> **Exercise**:
Transcribe all of the material below word for word and leave out its pictures.

# start of Information shown

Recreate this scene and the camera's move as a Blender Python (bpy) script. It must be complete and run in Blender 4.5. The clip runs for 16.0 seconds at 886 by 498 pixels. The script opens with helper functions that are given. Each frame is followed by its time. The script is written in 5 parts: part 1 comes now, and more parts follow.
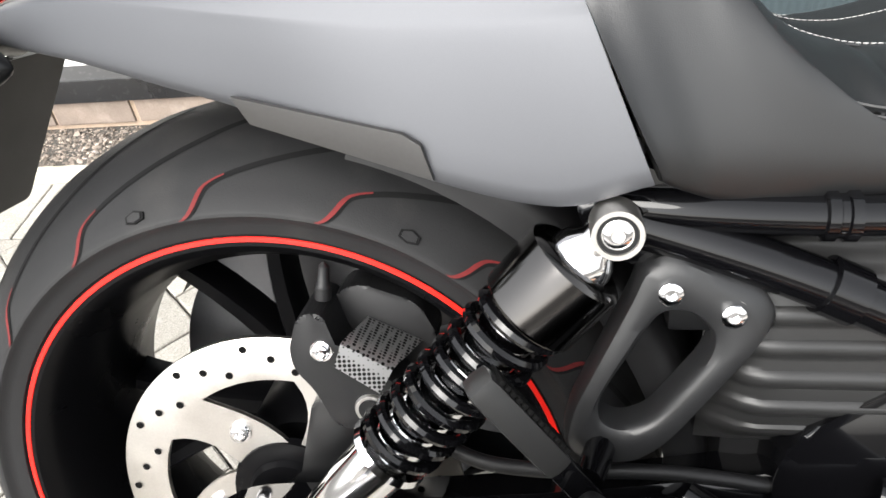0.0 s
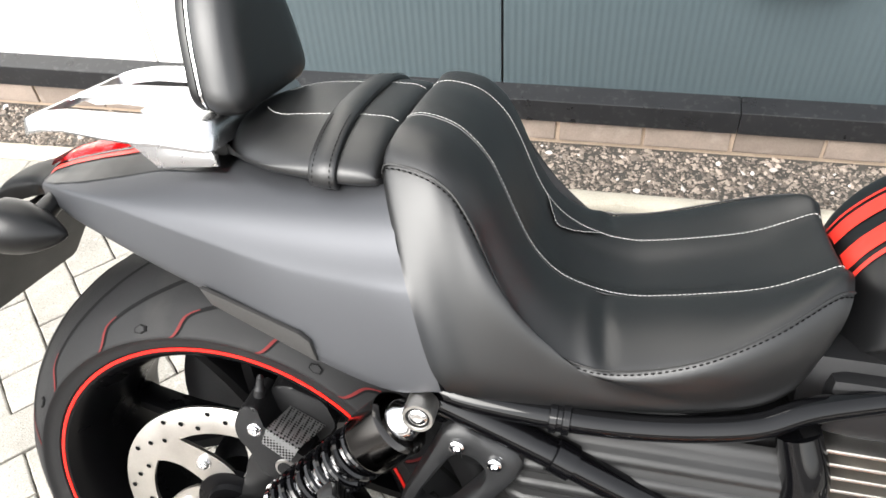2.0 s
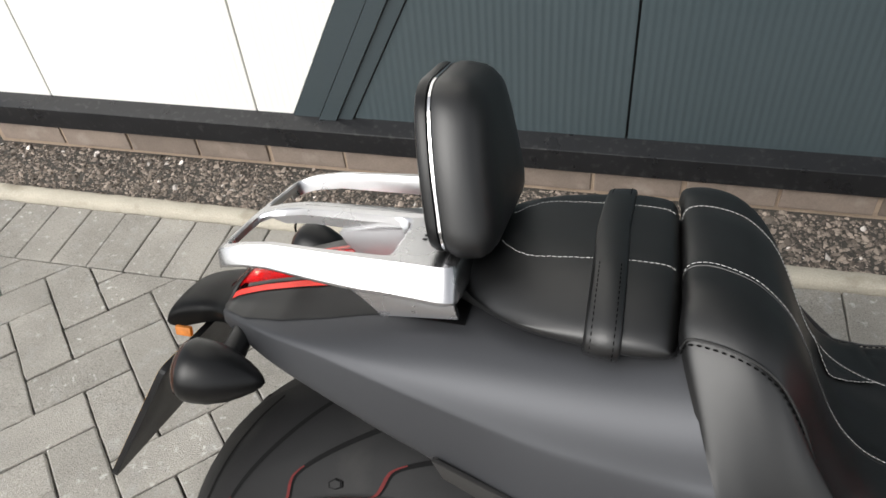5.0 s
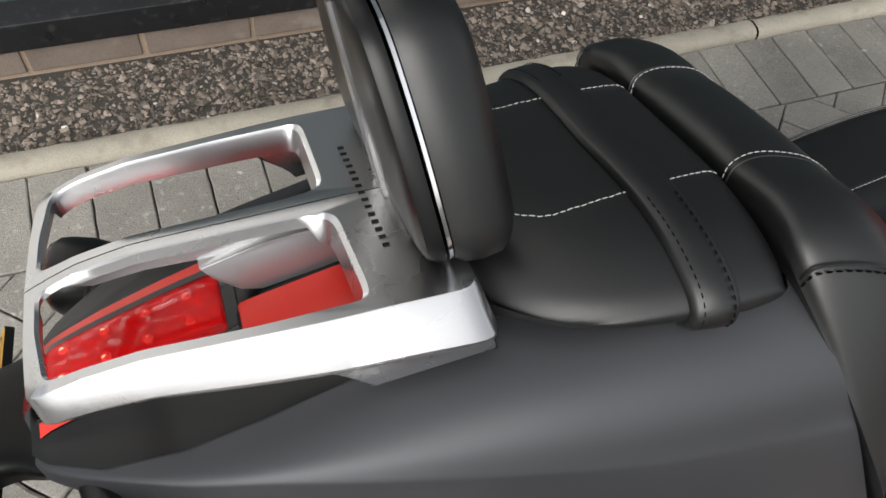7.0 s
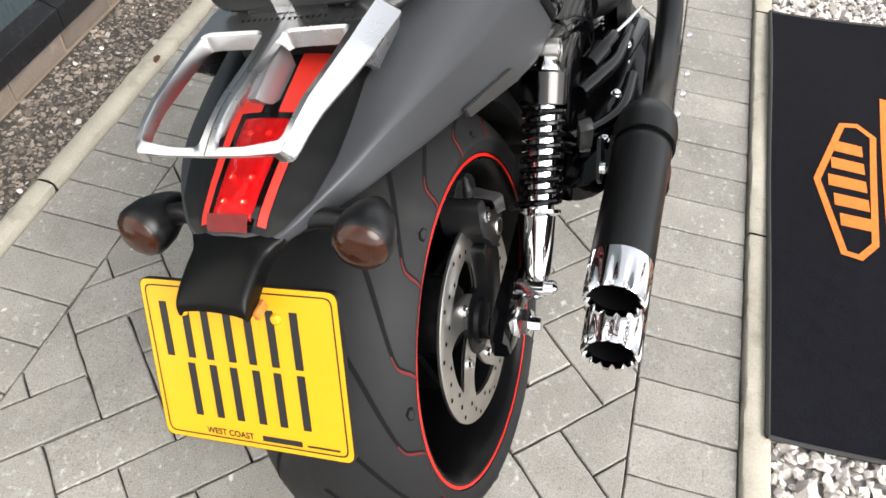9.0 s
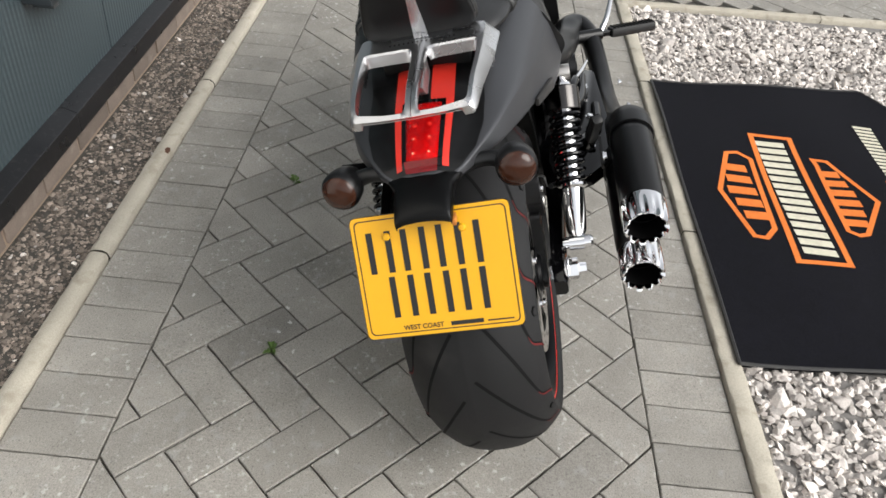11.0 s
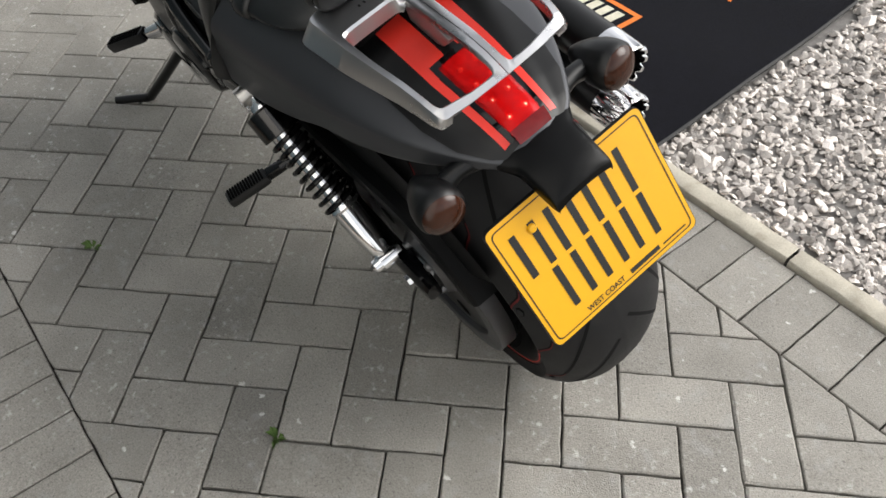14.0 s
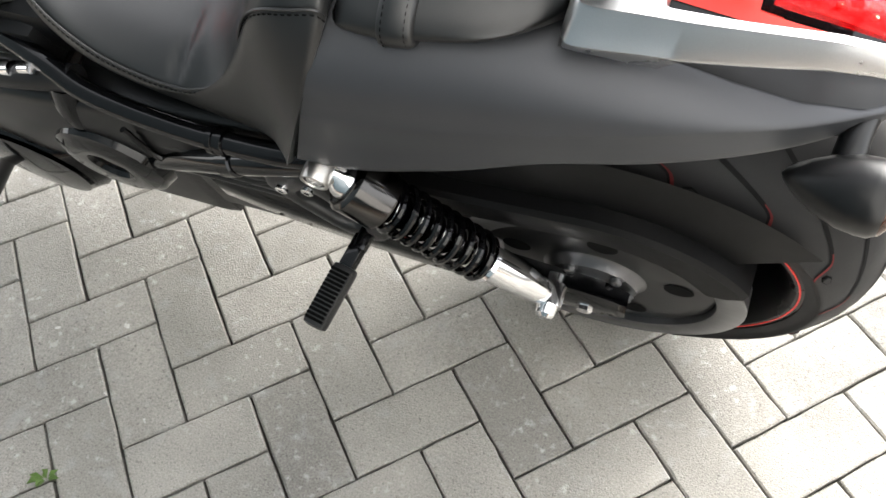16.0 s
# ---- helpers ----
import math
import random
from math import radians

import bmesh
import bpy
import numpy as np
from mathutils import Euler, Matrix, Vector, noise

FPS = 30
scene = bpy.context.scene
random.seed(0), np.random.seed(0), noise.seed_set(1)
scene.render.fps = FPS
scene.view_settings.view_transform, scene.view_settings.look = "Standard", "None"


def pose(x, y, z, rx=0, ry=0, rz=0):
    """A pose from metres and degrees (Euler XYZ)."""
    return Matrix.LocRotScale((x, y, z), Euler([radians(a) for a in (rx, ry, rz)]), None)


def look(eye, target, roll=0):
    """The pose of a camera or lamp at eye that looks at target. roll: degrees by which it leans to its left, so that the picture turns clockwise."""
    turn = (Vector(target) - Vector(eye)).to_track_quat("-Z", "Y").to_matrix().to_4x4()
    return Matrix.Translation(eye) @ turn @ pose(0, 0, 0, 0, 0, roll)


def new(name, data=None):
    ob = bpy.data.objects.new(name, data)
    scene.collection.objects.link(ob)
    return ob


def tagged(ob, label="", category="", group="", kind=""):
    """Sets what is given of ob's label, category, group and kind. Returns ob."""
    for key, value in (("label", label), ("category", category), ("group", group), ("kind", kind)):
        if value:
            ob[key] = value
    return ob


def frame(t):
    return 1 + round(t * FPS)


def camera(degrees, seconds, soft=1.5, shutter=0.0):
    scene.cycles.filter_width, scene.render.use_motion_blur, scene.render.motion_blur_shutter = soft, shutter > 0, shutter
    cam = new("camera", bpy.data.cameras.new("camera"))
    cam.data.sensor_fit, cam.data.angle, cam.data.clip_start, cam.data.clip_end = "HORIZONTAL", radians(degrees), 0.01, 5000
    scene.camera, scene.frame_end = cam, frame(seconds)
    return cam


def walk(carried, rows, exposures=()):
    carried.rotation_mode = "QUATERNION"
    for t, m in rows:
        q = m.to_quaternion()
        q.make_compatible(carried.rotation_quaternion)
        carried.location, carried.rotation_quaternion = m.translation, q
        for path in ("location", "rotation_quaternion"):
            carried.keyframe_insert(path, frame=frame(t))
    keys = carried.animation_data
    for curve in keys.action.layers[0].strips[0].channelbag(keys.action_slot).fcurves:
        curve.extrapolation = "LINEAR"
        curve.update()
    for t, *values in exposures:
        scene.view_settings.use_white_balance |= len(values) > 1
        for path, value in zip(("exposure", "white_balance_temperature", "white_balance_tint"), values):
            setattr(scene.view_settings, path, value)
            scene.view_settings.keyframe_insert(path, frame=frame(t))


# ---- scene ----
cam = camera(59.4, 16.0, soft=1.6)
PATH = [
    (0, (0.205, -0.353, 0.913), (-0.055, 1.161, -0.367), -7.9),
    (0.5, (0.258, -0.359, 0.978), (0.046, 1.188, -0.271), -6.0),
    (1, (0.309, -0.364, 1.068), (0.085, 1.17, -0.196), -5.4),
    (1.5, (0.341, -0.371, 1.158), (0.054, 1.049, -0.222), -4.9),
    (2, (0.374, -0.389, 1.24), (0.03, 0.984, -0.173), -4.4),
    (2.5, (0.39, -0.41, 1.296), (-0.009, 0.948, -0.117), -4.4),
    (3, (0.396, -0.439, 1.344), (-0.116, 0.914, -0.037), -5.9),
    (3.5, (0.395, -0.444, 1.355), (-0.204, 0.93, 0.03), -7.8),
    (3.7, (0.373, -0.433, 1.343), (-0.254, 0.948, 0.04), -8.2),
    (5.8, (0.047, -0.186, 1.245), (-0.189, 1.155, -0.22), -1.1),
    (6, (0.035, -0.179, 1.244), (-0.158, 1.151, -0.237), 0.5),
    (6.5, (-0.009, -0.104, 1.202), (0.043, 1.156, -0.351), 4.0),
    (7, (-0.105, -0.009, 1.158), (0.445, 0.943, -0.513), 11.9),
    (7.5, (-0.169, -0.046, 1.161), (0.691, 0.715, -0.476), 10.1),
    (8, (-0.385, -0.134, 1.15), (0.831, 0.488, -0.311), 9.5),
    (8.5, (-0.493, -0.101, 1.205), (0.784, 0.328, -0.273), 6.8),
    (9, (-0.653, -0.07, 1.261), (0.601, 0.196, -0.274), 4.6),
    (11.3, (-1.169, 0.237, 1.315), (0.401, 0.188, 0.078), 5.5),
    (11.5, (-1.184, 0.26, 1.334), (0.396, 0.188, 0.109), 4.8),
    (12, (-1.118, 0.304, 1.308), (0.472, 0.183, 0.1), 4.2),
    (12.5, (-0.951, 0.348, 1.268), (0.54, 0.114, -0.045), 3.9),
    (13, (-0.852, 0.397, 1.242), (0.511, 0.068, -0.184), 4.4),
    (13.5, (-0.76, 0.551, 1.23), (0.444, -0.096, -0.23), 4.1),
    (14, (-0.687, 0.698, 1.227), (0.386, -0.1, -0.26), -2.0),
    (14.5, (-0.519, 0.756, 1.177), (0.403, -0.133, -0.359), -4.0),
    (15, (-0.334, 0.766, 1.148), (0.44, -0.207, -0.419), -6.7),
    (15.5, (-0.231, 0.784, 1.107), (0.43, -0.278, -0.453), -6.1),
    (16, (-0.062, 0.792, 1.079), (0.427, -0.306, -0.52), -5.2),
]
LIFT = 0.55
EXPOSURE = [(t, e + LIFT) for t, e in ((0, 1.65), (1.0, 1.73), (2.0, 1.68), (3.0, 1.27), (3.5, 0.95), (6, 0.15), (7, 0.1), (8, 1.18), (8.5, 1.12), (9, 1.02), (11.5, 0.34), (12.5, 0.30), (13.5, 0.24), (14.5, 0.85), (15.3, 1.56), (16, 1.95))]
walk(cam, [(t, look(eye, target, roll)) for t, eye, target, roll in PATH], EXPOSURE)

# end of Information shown

> **Output for this task**:
Recreate this scene and the camera's move as a Blender Python (bpy) script. It must be complete and run in Blender 4.5. The clip runs for 16.0 seconds at 886 by 498 pixels. The script opens with helper functions that are given. Each frame is followed by its time. The script is written in 5 parts: part 1 comes now, and more parts follow.
0.0 s
2.0 s
5.0 s
7.0 s
9.0 s
11.0 s
14.0 s
16.0 s
# ---- helpers ----
import math
import random
from math import radians

import bmesh
import bpy
import numpy as np
from mathutils import Euler, Matrix, Vector, noise

FPS = 30
scene = bpy.context.scene
random.seed(0), np.random.seed(0), noise.seed_set(1)
scene.render.fps = FPS
scene.view_settings.view_transform, scene.view_settings.look = "Standard", "None"


def pose(x, y, z, rx=0, ry=0, rz=0):
    """A pose from metres and degrees (Euler XYZ)."""
    return Matrix.LocRotScale((x, y, z), Euler([radians(a) for a in (rx, ry, rz)]), None)


def look(eye, target, roll=0):
    """The pose of a camera or lamp at eye that looks at target. roll: degrees by which it leans to its left, so that the picture turns clockwise."""
    turn = (Vector(target) - Vector(eye)).to_track_quat("-Z", "Y").to_matrix().to_4x4()
    return Matrix.Translation(eye) @ turn @ pose(0, 0, 0, 0, 0, roll)


def new(name, data=None):
    ob = bpy.data.objects.new(name, data)
    scene.collection.objects.link(ob)
    return ob


def tagged(ob, label="", category="", group="", kind=""):
    """Sets what is given of ob's label, category, group and kind. Returns ob."""
    for key, value in (("label", label), ("category", category), ("group", group), ("kind", kind)):
        if value:
            ob[key] = value
    return ob


def frame(t):
    return 1 + round(t * FPS)


def camera(degrees, seconds, soft=1.5, shutter=0.0):
    scene.cycles.filter_width, scene.render.use_motion_blur, scene.render.motion_blur_shutter = soft, shutter > 0, shutter
    cam = new("camera", bpy.data.cameras.new("camera"))
    cam.data.sensor_fit, cam.data.angle, cam.data.clip_start, cam.data.clip_end = "HORIZONTAL", radians(degrees), 0.01, 5000
    scene.camera, scene.frame_end = cam, frame(seconds)
    return cam


def walk(carried, rows, exposures=()):
    carried.rotation_mode = "QUATERNION"
    for t, m in rows:
        q = m.to_quaternion()
        q.make_compatible(carried.rotation_quaternion)
        carried.location, carried.rotation_quaternion = m.translation, q
        for path in ("location", "rotation_quaternion"):
            carried.keyframe_insert(path, frame=frame(t))
    keys = carried.animation_data
    for curve in keys.action.layers[0].strips[0].channelbag(keys.action_slot).fcurves:
        curve.extrapolation = "LINEAR"
        curve.update()
    for t, *values in exposures:
        scene.view_settings.use_white_balance |= len(values) > 1
        for path, value in zip(("exposure", "white_balance_temperature", "white_balance_tint"), values):
            setattr(scene.view_settings, path, value)
            scene.view_settings.keyframe_insert(path, frame=frame(t))


# ---- scene ----
cam = camera(59.4, 16.0, soft=1.6)
PATH = [
    (0, (0.205, -0.353, 0.913), (-0.055, 1.161, -0.367), -7.9),
    (0.5, (0.258, -0.359, 0.978), (0.046, 1.188, -0.271), -6.0),
    (1, (0.309, -0.364, 1.068), (0.085, 1.17, -0.196), -5.4),
    (1.5, (0.341, -0.371, 1.158), (0.054, 1.049, -0.222), -4.9),
    (2, (0.374, -0.389, 1.24), (0.03, 0.984, -0.173), -4.4),
    (2.5, (0.39, -0.41, 1.296), (-0.009, 0.948, -0.117), -4.4),
    (3, (0.396, -0.439, 1.344), (-0.116, 0.914, -0.037), -5.9),
    (3.5, (0.395, -0.444, 1.355), (-0.204, 0.93, 0.03), -7.8),
    (3.7, (0.373, -0.433, 1.343), (-0.254, 0.948, 0.04), -8.2),
    (5.8, (0.047, -0.186, 1.245), (-0.189, 1.155, -0.22), -1.1),
    (6, (0.035, -0.179, 1.244), (-0.158, 1.151, -0.237), 0.5),
    (6.5, (-0.009, -0.104, 1.202), (0.043, 1.156, -0.351), 4.0),
    (7, (-0.105, -0.009, 1.158), (0.445, 0.943, -0.513), 11.9),
    (7.5, (-0.169, -0.046, 1.161), (0.691, 0.715, -0.476), 10.1),
    (8, (-0.385, -0.134, 1.15), (0.831, 0.488, -0.311), 9.5),
    (8.5, (-0.493, -0.101, 1.205), (0.784, 0.328, -0.273), 6.8),
    (9, (-0.653, -0.07, 1.261), (0.601, 0.196, -0.274), 4.6),
    (11.3, (-1.169, 0.237, 1.315), (0.401, 0.188, 0.078), 5.5),
    (11.5, (-1.184, 0.26, 1.334), (0.396, 0.188, 0.109), 4.8),
    (12, (-1.118, 0.304, 1.308), (0.472, 0.183, 0.1), 4.2),
    (12.5, (-0.951, 0.348, 1.268), (0.54, 0.114, -0.045), 3.9),
    (13, (-0.852, 0.397, 1.242), (0.511, 0.068, -0.184), 4.4),
    (13.5, (-0.76, 0.551, 1.23), (0.444, -0.096, -0.23), 4.1),
    (14, (-0.687, 0.698, 1.227), (0.386, -0.1, -0.26), -2.0),
    (14.5, (-0.519, 0.756, 1.177), (0.403, -0.133, -0.359), -4.0),
    (15, (-0.334, 0.766, 1.148), (0.44, -0.207, -0.419), -6.7),
    (15.5, (-0.231, 0.784, 1.107), (0.43, -0.278, -0.453), -6.1),
    (16, (-0.062, 0.792, 1.079), (0.427, -0.306, -0.52), -5.2),
]
LIFT = 0.55
EXPOSURE = [(t, e + LIFT) for t, e in ((0, 1.65), (1.0, 1.73), (2.0, 1.68), (3.0, 1.27), (3.5, 0.95), (6, 0.15), (7, 0.1), (8, 1.18), (8.5, 1.12), (9, 1.02), (11.5, 0.34), (12.5, 0.30), (13.5, 0.24), (14.5, 0.85), (15.3, 1.56), (16, 1.95))]
walk(cam, [(t, look(eye, target, roll)) for t, eye, target, roll in PATH], EXPOSURE)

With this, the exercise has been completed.